Breakdown of Potential Flow to Turbulence around a Sphere Oscillating in Superfluid He-4 above the Critical Velocity

TL;DR

This study investigates the transition from potential flow to turbulence around an oscillating sphere in superfluid helium-4, revealing hysteresis, vortex density effects, flow instability, and frequency dependence of these phenomena.

Contribution

It provides new insights into the velocity thresholds, vortex density influence, and flow stability in superfluid helium-4, including detailed statistical analysis of flow phase lifetimes and transition behaviors.

Findings

Hysteresis observed in transition velocities during amplitude sweeps.

Flow instability occurs between critical velocities at low temperatures.

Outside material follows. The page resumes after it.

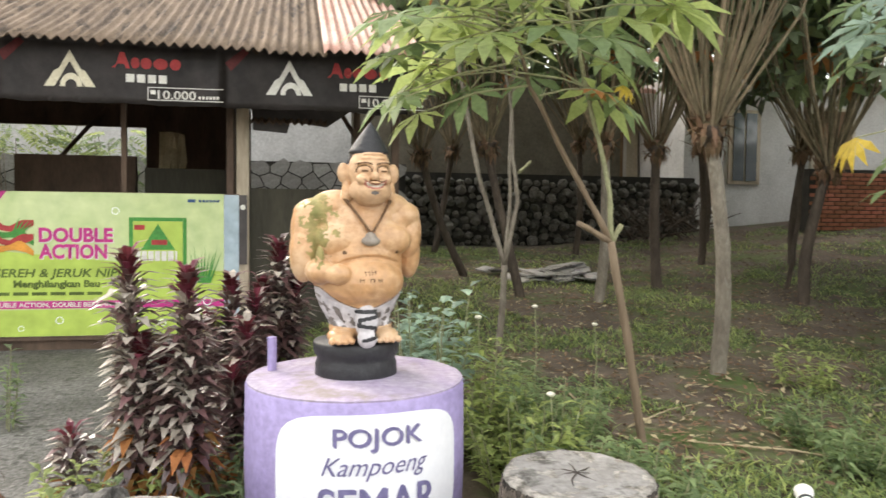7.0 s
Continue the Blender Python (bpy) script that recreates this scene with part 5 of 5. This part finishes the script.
random.seed(5)
for i, (x, y, h, n, tone) in enumerate([(2.25, 4.0, 0.5, 26, "leaf_bright"), (2.05, 4.5, 0.6, 22, "leaf_blue"), (2.35, 3.65, 0.38, 28, "leaf_bright"), (2.55, 3.9, 0.36, 24, "leaf_mid"), (2.48, 3.3, 0.34, 22, "leaf_mid"), (2.6, 3.2, 0.3, 22, "leaf_mid"), (1.55, 4.3, 0.45, 18, "leaf_bright"), (2.7, 3.5, 0.24, 18, "leaf_mid"), (2.08, 4.12, 0.78, 14, "leaf_blue"), (2.5, 4.4, 0.3, 18, "leaf_mid"), (2.42, 3.05, 0.22, 14, "leaf_mid"), (2.75, 4.25, 0.25, 14, "leaf_mid"), (0.8, 3.62, 0.22, 12, "leaf_bright"), (0.95, 3.5, 0.2, 10, "leaf_mid"), (1.25, 3.72, 0.3, 12, "leaf_mid"), (4.35, 4.7, 0.3, 10, "leaf_bright"), (3.75, 3.55, 0.22, 14, "leaf_mid"), (3.9, 3.9, 0.22, 12, "leaf_mid")]):
    weed(at(x, y), h, n, 200 + i, tone, "leafy green weeds growing by the plinth" if x < 3 else "low leafy green weeds on the lawn", 0.2, big=1.35 if tone == "leaf_blue" else 1.0)
weed((-0.28, 5.1, GZ), 0.36, 6, 230, "leaf_bright", "spindly yellow-green weed in a crack of the concrete", 0.12)
weed((0.05, 5.0, GZ), 0.5, 3, 231, "leaf_mid", "spindly bare weed in a crack of the concrete", 0.1)
weed((0.6, 3.3, GZ), 0.46, 5, 232, "leaf_dead", "withered brown weed standing in the concrete", 0.06, "dark_bark", "dead")
weed((0.45, 3.25, GZ), 0.07, 8, 233, "leaf_mid", "low green weed at a crack of the concrete", 0.12)
weed((-0.05, 2.75, GZ), 0.06, 8, 234, "leaf_mid", "low green weed at a crack of the concrete", 0.14)


def daisy(x, y, h, seed):
    random.seed(seed)
    d = thing("white_flower", "small white wild flower on a thin stalk", "flower", at(x, y), "wild flowers")
    part("stalk", tube(bmesh.new(), [(0, 0, -0.02), (0.01, 0, h * 0.6), (0, 0.01, h)], [0.004, 0.003, 0.0025], 5), M["stem_green"], d)
    bm = bmesh.new()
    bmesh.ops.create_icosphere(bm, subdivisions=2, radius=0.017, matrix=Matrix.Translation((0, 0.01, h)) @ Matrix.Diagonal((1, 1, 0.55, 1)))
    part("bloom", bm, M["petal"], d)
    c = Cloud()
    for k in range(8):
        c.quad_leaf((0, 0, h * (0.2 + 0.08 * k)), (math.cos(k * 2.2), math.sin(k * 2.2), 0.3), (0, 0, 1), 0.05, 0.015)
    c.part("leaves", M["leaf_mid"], d)


for i, (x, y, h) in enumerate(((2.3, 4.15, 0.55), (2.45, 3.6, 0.38), (2.75, 4.7, 0.5), (3.05, 4.6, 0.42), (1.95, 4.4, 0.75))):
    daisy(x, y, h, 300 + i)

# grass and litter
random.seed(9)
gc, gd, litter, light_litter = Cloud(), Cloud(), Cloud(), Cloud()
for k in range(90000):
    x = 1.6 + 8.6 * random.random() ** 1.35
    y = 2.6 + 9.6 * random.random() ** 1.5
    if x > 2.55 and y < pad_edge(x) + 0.02 or (x - PX) ** 2 + (y - PY) ** 2 < 0.4 or y < 2.8 and x < 2.6:
        continue
    dens = noise.noise((x * 0.9, y * 0.9, 4)) + 0.6 * noise.noise((x * 3, y * 3, 8)) + 0.75 * smooth(4.6, 3.4, y) + 0.3 * smooth(3, 4.5, x) * smooth(5.2, 4, y) + 0.08
    if dens < 0.05 or random.random() > dens + 0.35:
        if random.random() < 0.4:
            (litter if random.random() < 0.75 else light_litter).quad_leaf((x, y, land(x, y) + 0.012), rdir(0.85), (rnd(-0.4, 0.4), rnd(-0.4, 0.4), 1), rnd(0.025, 0.075), rnd(0.008, 0.028), rnd(-0.2, 0.3))
        continue
    z = land(x, y)
    for j in range(2):
        a = rnd(0, 6.28)
        ln = rnd(0.035, 0.1)
        (gc if random.random() < 0.62 else gd).quad_leaf((x + rnd(-0.03, 0.03), y + rnd(-0.03, 0.03), z - 0.004), (math.cos(a), math.sin(a), rnd(0.2, 1.6)), (0, 0, 1), ln, rnd(0.006, 0.016), 0.3)
for name, c, m_, lab in (("grass", gc, "grass", "short green grass and creeping weeds"), ("grass_light", gd, "leaf_bright", "bright green grass tufts"), ("leaf_litter", litter, "leaf_brown", "scattered dry brown leaves on the soil"), ("pale_litter", light_litter, "cardboard", "scattered pale dry leaves and straw")):
    tagged(c.part(name, M[m_], None), lab, "grass" if "grass" in name else "leaf litter", "", "stuff")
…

Distribution of phase lifetimes and failure rates analyzed at various temperatures.

Abstract

The onset of turbulent flow around an oscillating sphere in superfluid $^4$He is known to occur at a critical velocity $v_c \sim \sqrt{\kappa\omega}$ where $\kappa$ is the circulation quantum and $\omega$ is the oscillation frequency. But it is also well known that initially in a first up-sweep of the oscillation amplitude, $v_c$ can be considerably exceeded before the transition occurs, thus leading to a strong hysteresis in the velocity sweeps. The velocity amplitude $v_c^* > v_c$ where the transition finally occurs is related to the density $L_0$ of the remanent vortices in the superfluid. Moreover, at temperatures below ca. 0.5 K and in a small interval of velocity amplitudes between $v_c$ and a velocity that is about 2% larger, the flow pattern is found to be unstable, switching intermittently between potential flow and turbulence. From time series recorded at constant temperature and driving force the distribution of the excess velocities $\Delta v = v_c^* - v_c$ is obtained and from that the failure rate. Below 0.1 K we also can determine the distribution of the lifetimes of the phases of potential flow. Finally, the frequency dependence of these results is discussed.